I hung up the phone and glanced over at my running shoes. I should’ve gotten dressed and headed on out. I should’ve put this behind me. No one cared enough about Kano’s death to do anything about it. Tama was untouchable. Akiko was resigned. And now the police were ready to move on, too. Mom still cared, but who else could I persuade to my side?
I scrolled through my address book until I saw Yasahiro’s full name.
“Morning, Mei-chan. How’d you sleep?” His voice sounded tired but not depressed. Nothing like Akiko’s.
“Did I wake you?”
“No, but I’m still in bed.” I imagined him warm in his apartment, tucked into bed, maybe reading something on his phone when I called. I wondered what he wore to sleep in. “Mei-chan?”
“Sorry. I was just, uh, cleaning my room.” Nope. I was daydreaming about being in bed with him and what that would be like. My brain was all over the place. “And I found these old newspaper clippings about Tama-chan.”
“What were they about?” he asked, yawning again.
“He’s the head of a survival skills club at his school.”
“Oh, I did that for a year. I was a pro at the wild vegetables. I’ve been picking those things since I was a kid.”
“I’m not surprised, considering.”
He laughed. “I still go out and pick them in the summer. I miss that. Winter is not my favorite season.”
“Me neither.” Despite the fact I was going to go out for a run, I lied down in bed and pretended I was next to him. “I wanted to ask you about something. Because I called Akiko-chan and Goro-chan, and they both think I’m nuts.”
“I doubt that, though I think you’re crazy to always be running away from me. Come on. I’m not that scary.”
I couldn’t believe he could make me blush over the phone. “Sorry.”
“Anyway, what’s up?”
I told him my theory about Tama and the poison, and he hummed on the other end.
“Maybe the problem here is that you’re all too close to him to see him for who he is now.” I sat up in bed and stared out the window. Huh? “You’ve known him his whole life, so your vision is colored by what you already know.”
“Hmmm, maybe so.”
“I barely know Tama-san. I’ve seen him around town a lot, heard about him through Chiyo-san or Haruka-san, and then I’ve talked to him a few times at Izakaya Jūshi.
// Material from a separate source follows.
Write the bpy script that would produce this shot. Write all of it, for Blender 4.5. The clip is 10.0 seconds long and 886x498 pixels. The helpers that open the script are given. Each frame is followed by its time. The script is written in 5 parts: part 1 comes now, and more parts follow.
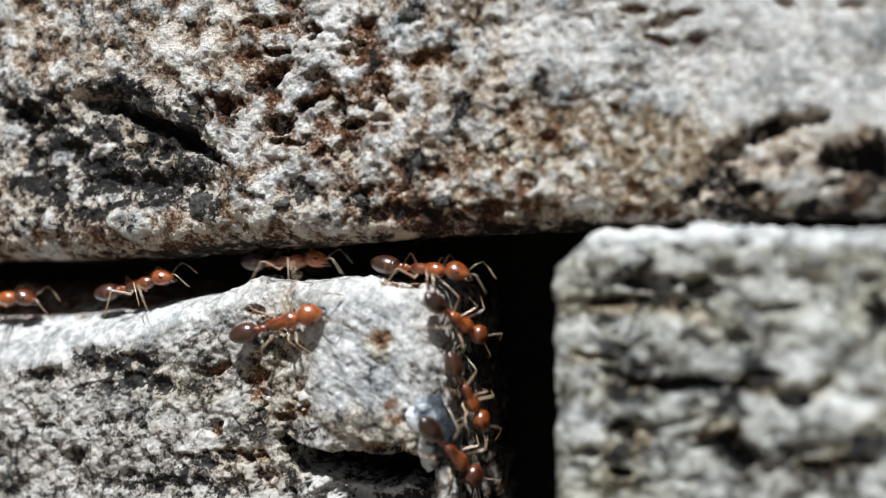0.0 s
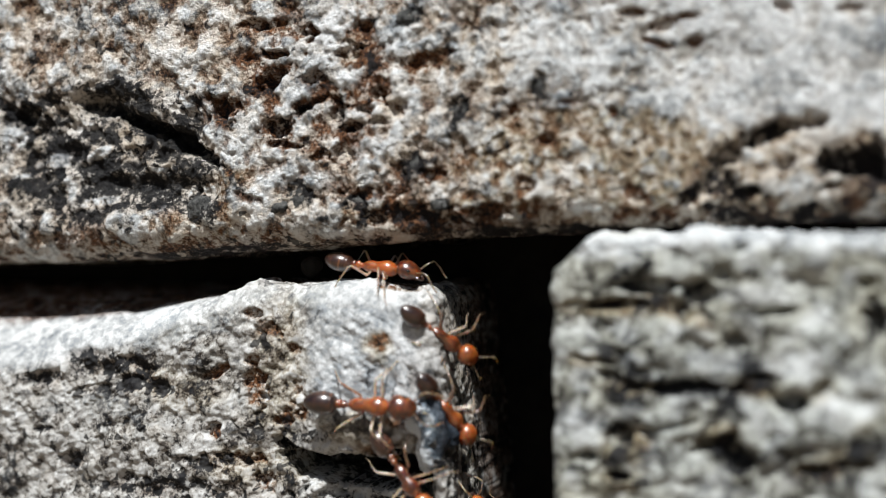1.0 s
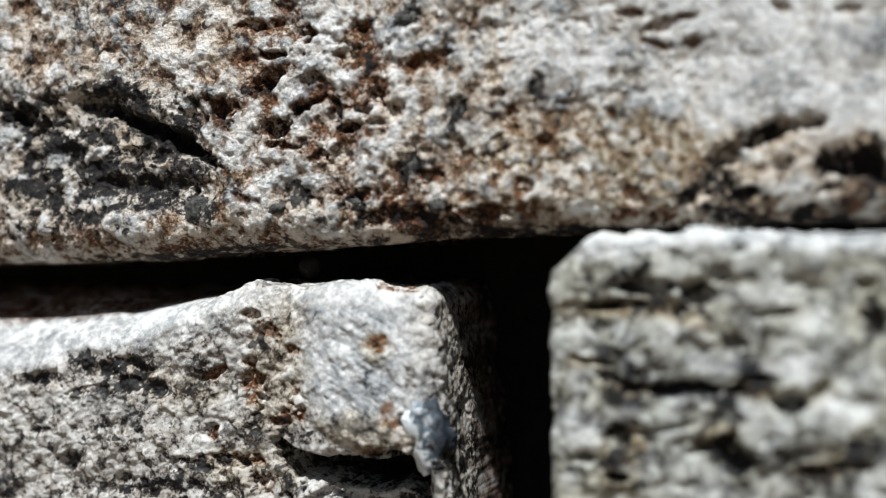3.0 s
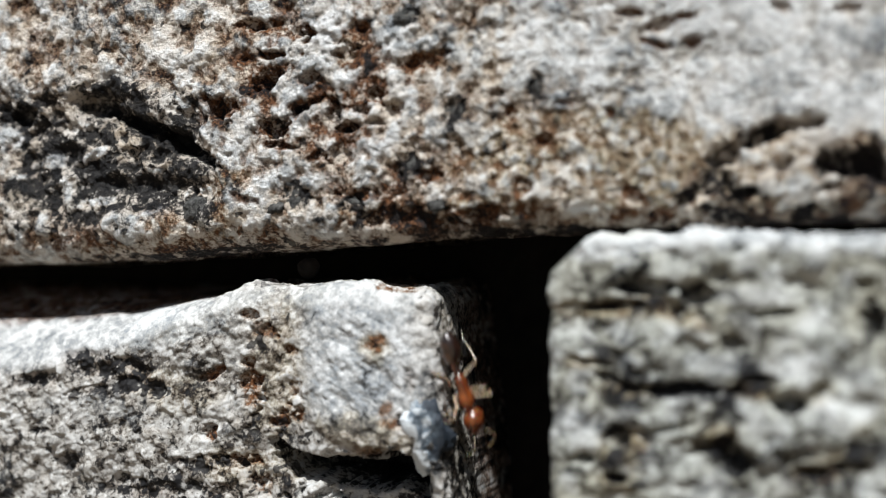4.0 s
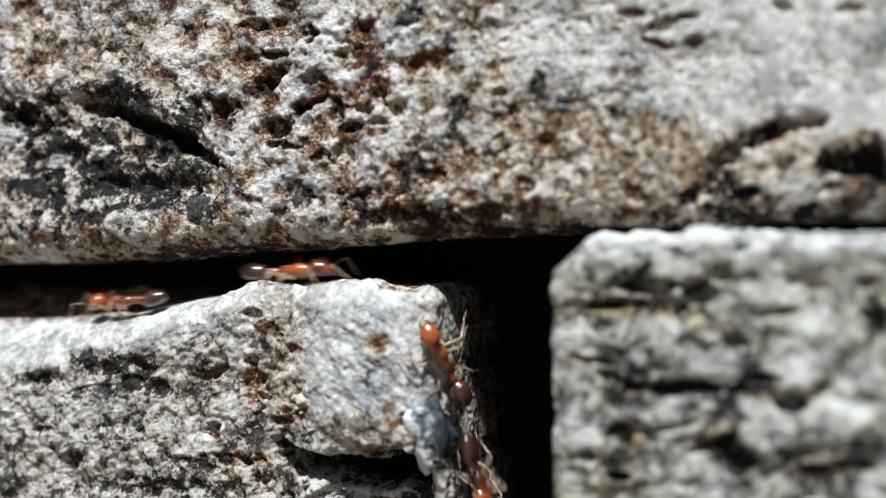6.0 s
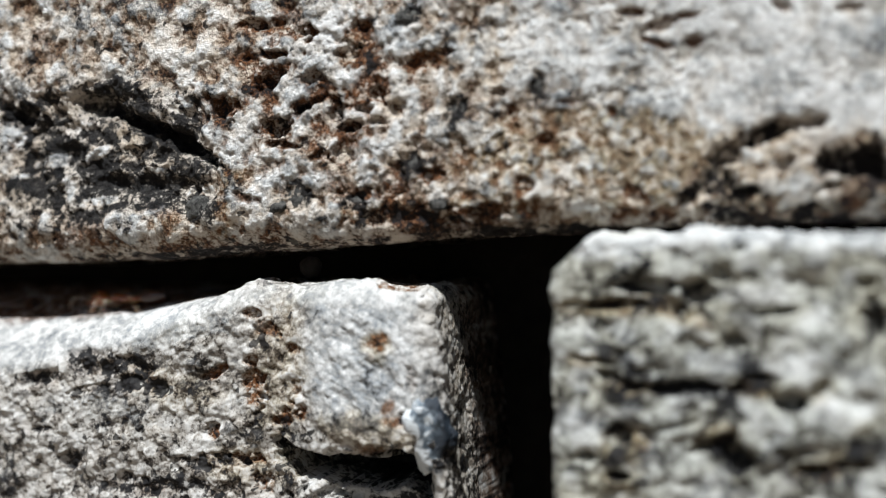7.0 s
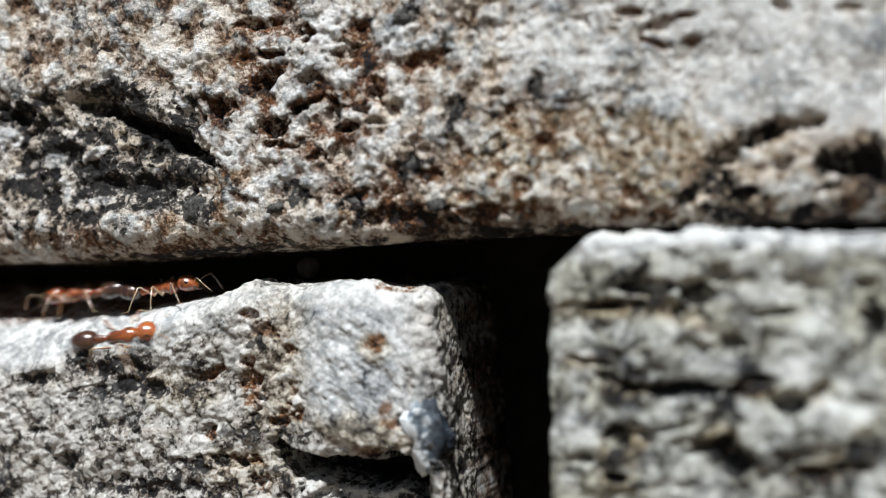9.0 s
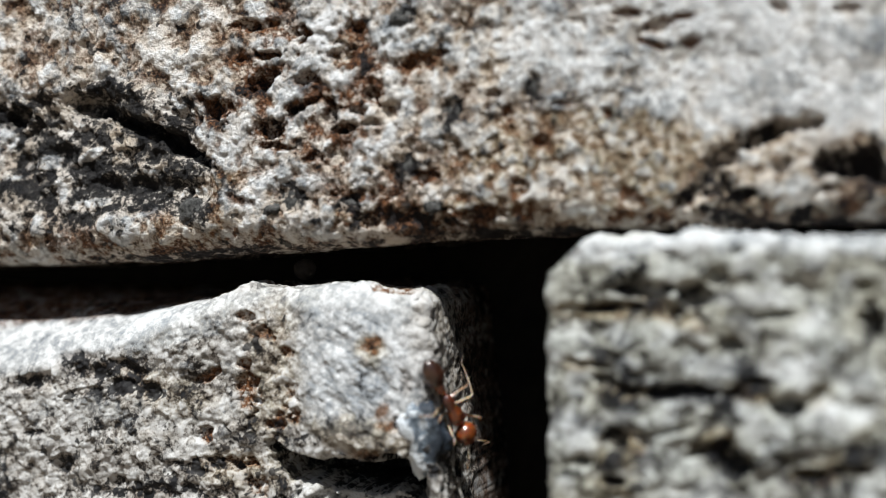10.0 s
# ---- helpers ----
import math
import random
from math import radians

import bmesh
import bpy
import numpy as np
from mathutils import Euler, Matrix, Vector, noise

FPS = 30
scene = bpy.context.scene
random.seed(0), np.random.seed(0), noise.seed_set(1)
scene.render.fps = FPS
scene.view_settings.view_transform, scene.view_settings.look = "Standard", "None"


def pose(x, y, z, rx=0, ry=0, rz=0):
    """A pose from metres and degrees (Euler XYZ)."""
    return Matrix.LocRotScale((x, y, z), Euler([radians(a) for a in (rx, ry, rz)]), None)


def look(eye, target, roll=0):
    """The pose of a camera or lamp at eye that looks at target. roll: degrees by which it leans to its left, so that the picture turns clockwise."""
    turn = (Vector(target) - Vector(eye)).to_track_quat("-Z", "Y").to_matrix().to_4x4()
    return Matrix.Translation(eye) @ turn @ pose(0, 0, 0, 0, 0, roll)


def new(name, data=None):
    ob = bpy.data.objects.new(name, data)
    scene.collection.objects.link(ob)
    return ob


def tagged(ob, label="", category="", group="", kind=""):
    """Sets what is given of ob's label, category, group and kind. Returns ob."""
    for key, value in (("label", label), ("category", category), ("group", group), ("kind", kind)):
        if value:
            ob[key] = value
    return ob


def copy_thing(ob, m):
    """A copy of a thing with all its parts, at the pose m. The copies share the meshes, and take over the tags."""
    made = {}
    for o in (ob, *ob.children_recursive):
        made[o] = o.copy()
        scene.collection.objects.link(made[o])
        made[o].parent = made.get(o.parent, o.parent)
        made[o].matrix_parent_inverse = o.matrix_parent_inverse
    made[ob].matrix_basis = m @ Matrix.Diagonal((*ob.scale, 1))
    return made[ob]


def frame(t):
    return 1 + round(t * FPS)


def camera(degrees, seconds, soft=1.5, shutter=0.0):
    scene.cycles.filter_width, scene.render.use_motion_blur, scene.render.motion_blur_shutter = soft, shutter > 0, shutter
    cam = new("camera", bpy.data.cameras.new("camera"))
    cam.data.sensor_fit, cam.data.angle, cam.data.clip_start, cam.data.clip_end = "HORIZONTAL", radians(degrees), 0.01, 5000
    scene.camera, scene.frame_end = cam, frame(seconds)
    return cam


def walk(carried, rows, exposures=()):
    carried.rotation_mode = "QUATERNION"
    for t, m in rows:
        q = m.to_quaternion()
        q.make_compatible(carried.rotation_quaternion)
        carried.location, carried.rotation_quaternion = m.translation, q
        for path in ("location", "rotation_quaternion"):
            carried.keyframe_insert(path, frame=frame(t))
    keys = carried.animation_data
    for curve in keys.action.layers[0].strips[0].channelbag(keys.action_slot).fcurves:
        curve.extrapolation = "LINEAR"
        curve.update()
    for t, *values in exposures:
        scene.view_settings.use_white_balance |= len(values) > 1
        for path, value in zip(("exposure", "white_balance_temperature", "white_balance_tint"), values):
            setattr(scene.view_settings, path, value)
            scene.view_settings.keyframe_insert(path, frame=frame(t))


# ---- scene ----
# All plan sizes below are in millimetres; MM turns them into metres.
MM = 0.001

# ---------------- camera ----------------
cam = camera(40, 10.0, soft=1.0, shutter=0.22)
cam.data.dof.use_dof = True
cam.data.dof.focus_distance = 0.0440
cam.data.dof.aperture_fstop = 29.0
PATH = [
    (0.0, pose(0.012852, -0.039127, -0.000136, 90, 0, 18.43)),
    (0.5, pose(0.012885, -0.039118, -0.000107, 90, 0, 18.43)),
    (1.0, pose(0.012903, -0.039064, -0.000042, 90, 0, 18.43)),
    (1.5, pose(0.012929, -0.039091, -0.000016, 90, 0, 18.43)),
    (2.0, pose(0.012936, -0.039072, -0.000017, 90, 0, 18.43)),
    (2.5, pose(0.012937, -0.039023, -0.000016, 90, 0, 18.43)),
    (4.0, pose(0.012957, -0.038886, -0.000004, 90, 0, 18.43)),
    (4.5, pose(0.012962, -0.038897, 0.000000, 90, 0, 18.43)),
    (5.0, pose(0.012963, -0.038908, -0.000000, 90, 0, 18.43)),
    (5.5, pose(0.012911, -0.039042, -0.000013, 90, 0, 18.43)),
    (7.0, pose(0.012926, -0.039002, -0.000042, 90, 0, 18.43)),
    (7.5, pose(0.012940, -0.038934, -0.000030, 90, 0, 18.43)),
    (8.0, pose(0.012937, -0.038910, -0.000031, 90, 0, 18.43)),
    (8.5, pose(0.012940, -0.038883, -0.000030, 90, 0, 18.43)),
    (9.0, pose(0.012947, -0.038826, -0.000018, 90, 0, 18.43)),
    (9.5, pose(0.012977, -0.038671, 0.000028, 90, 0, 18.43)),
    (10.0, pose(0.012989, -0.038632, 0.000047, 90, 0, 18.43)),
]
walk(cam, PATH, exposures=((0.0, 0.0), (10.0, 0.0)))

# ---------------- light ----------------
SUN_TO = Vector((0.07, -0.50, 0.86)).normalized()      # the way to the sun
world = bpy.data.worlds.new("sky")
scene.world = world
world.use_nodes = True
sky = world.node_tree.nodes.new("ShaderNodeTexSky")
sky.sky_type = "NISHITA"
sky.sun_disc = False
sky.sun_elevation = math.asin(SUN_TO.z)
sky.sun_rotation = math.atan2(SUN_TO.x, SUN_TO.y)
back = world.node_tree.nodes["Background"]
back.inputs["Strength"].default_value = 0.029
world.node_tree.links.new(sky.outputs["Color"], back.inputs["Color"])
sun_data = bpy.data.lights.new("sun", "SUN")
sun_data.energy = 5.5
sun_data.angle = radians(3)
sun_data.color = (1.0, 0.998, 0.99)
sun = new("sun", sun_data)
sun.matrix_world = look(SUN_TO * 0.5, (0, 0, 0))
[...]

If you told me he was arrested because he poisoned his father to death, I’d believe it.”
“Really?”
“Absolutely. You know what I don’t like about him? He looks straight through you. When he talks to me, it’s like he isn’t looking at me, he’s looking at someone right behind me. He’s distant, like he’s here but not. It’s hard to explain. It reminds me of some of the books I read. He’s out of phase with reality, living in an alternate universe.”
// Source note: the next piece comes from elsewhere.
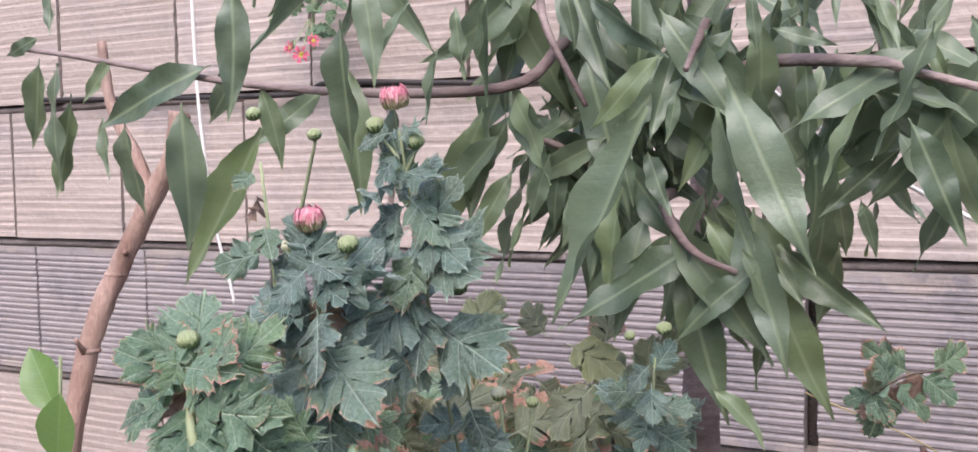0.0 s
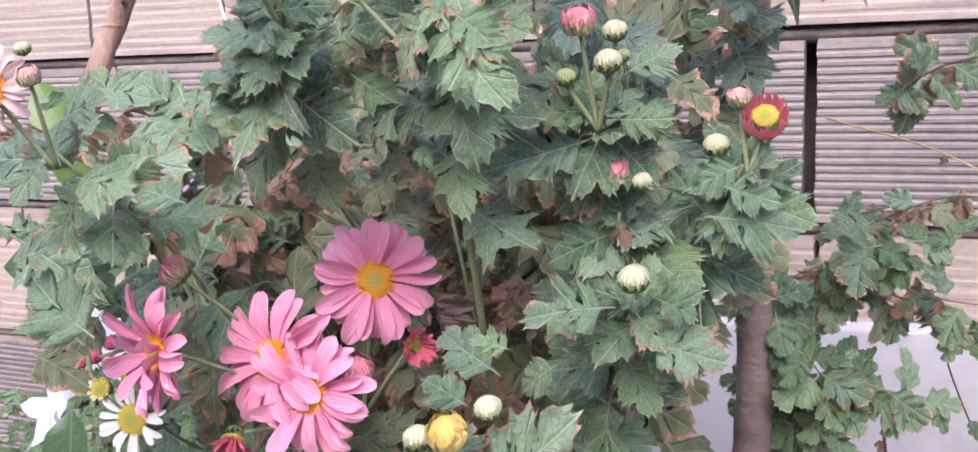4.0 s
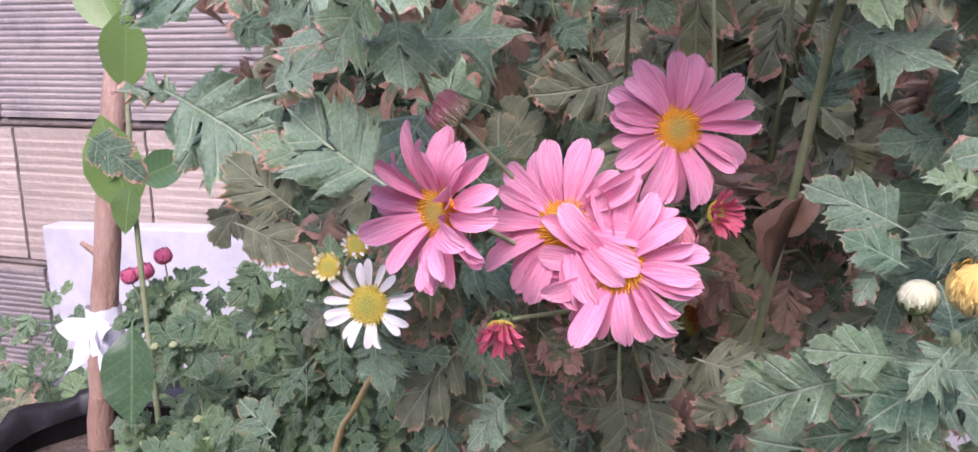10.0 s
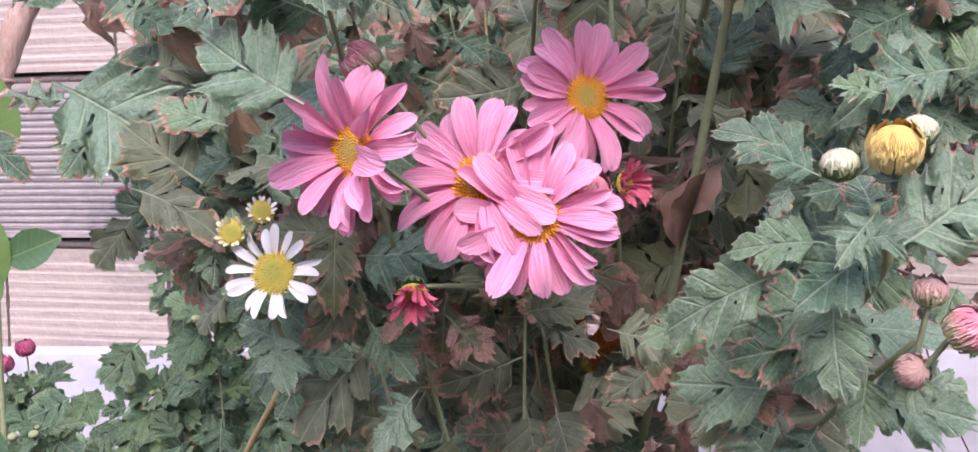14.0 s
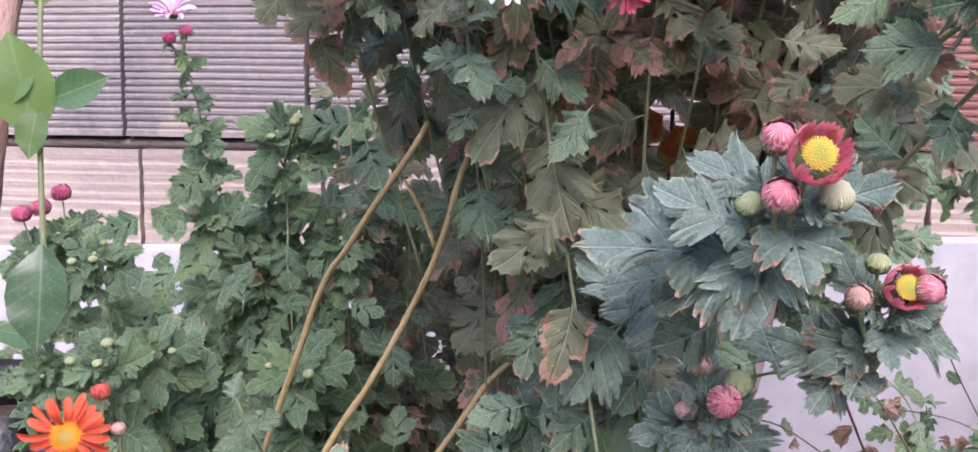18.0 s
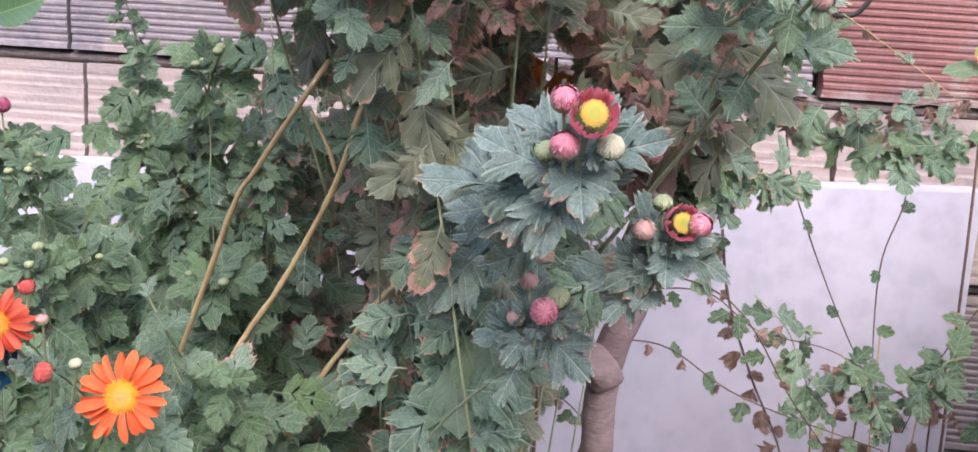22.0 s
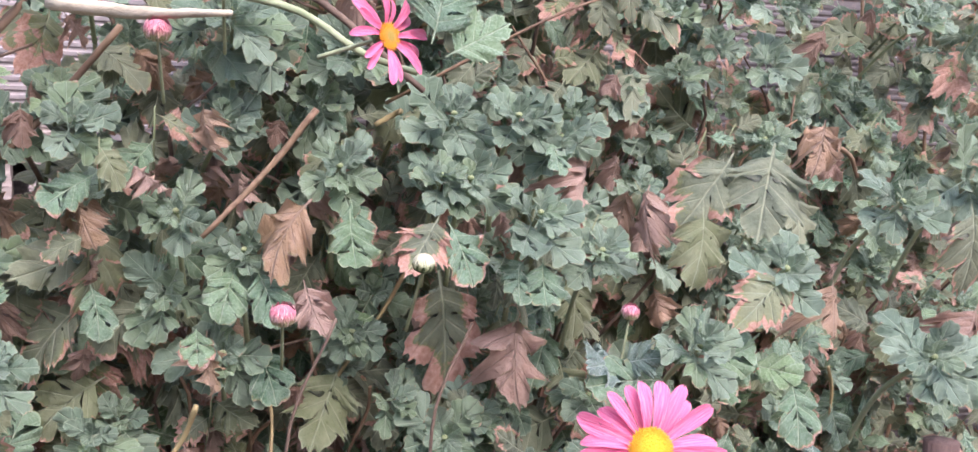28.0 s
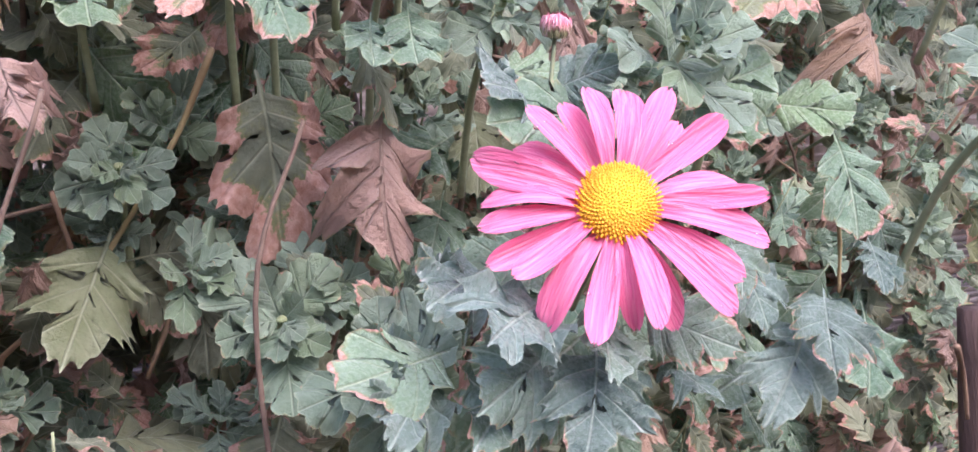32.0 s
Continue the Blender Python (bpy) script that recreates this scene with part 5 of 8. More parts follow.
for _i, _b in enumerate(BOUGHS):
    tube("branch", _b, 0.0036, 0.0013, M_BARK, tree, 6, 6, 0.05, _i)
    _p = smooth_path(_b, 8)
    for _k in range(20 if _i else 8):
        _q = _p[int(len(_p) * (0.45 + 0.5 * (_k / 20)))]
        _w = Vector((_rng.uniform(-0.8, 0.8), _rng.uniform(-0.3, 0.35), -1.0 + _rng.uniform(-0.1, 0.7)))
        leaf_at(tree, L_LANCE[_rng.randrange(10)], _q + Vector((_rng.uniform(-0.03, 0.03), _rng.uniform(0.0, 0.05), _rng.uniform(-0.01, 0.02))), _w, (_rng.uniform(-0.6, 0.6), -1, 0.4), _rng.uniform(0.045, 0.085), roll=_rng.uniform(-0.6, 0.6))


for _k in range(95):
    _q = (_rng.uniform(-0.24, -0.02), _rng.uniform(0.47, 0.64), _rng.uniform(1.08, 1.24))
    leaf_at(tree, L_LANCE[_rng.randrange(10)], _q, (_rng.uniform(-0.9, 0.9), _rng.uniform(-0.4, 0.3), -1.0 + _rng.uniform(-0.1, 0.7)), (_rng.uniform(-1.0, 1.0), -1, _rng.uniform(-0.2, 0.9)), _rng.uniform(0.04, 0.07), roll=_rng.uniform(-0.6, 0.6))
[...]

I imagined Tama, fading out from the world, slowly, his form becoming indistinct and hazy.
“It’s the look of a psychopath, I swear,” he said, yawning.
“Why didn’t you say anything before?”
“Before? When?”
“Before we went to Izakaya Jūshi.” It was Yasahiro’s idea to go and find Tama there, to hopefully ask him questions and find out more about what he was up to.
“Ah. Well, I wanted to go on a date with you. It didn’t turn out the way I planned. I thought he wouldn’t show up and we’d spend the evening talking and drinking, and I’d take you home and kiss you.”
I laughed at the sincerity of his confession. “You got the ending you wanted.”
“I hope to get the whole package next time. Remember, I said I’d woo you. Speaking of which, any chance you’re available on Thursday night? We could go to the city for the evening. I know a great rooftop place to have drinks and then we can head to my friend’s restaurant. I’d take you on a Friday or Saturday, but Sawayaka is booked solid for Friday and Saturday night through the end of January, and I have to be there.”
“I understand. I’m fine with Thursday night. It’s not like I have to be at work the next day.”
“Exactly. And I’ll see you tomorrow night. I’m catering so I have to be there early with the van and everything.”
“Okay. I’ll see you then. Have a good day, Yasa-kun.”
“You too, Mei-chan.”
I hung up and stared out the window. I hadn’t been seeing my world with fresh eyes. All of my daydreams and thoughts were based on two decades of seeing the same faces, the same buildings, the same relationships.
Yasahiro had seen everyone here for the first time in the last year, and if he thought Tama had the look of a psychopath, then I had no reason to doubt him.
I had every reason to doubt everything else.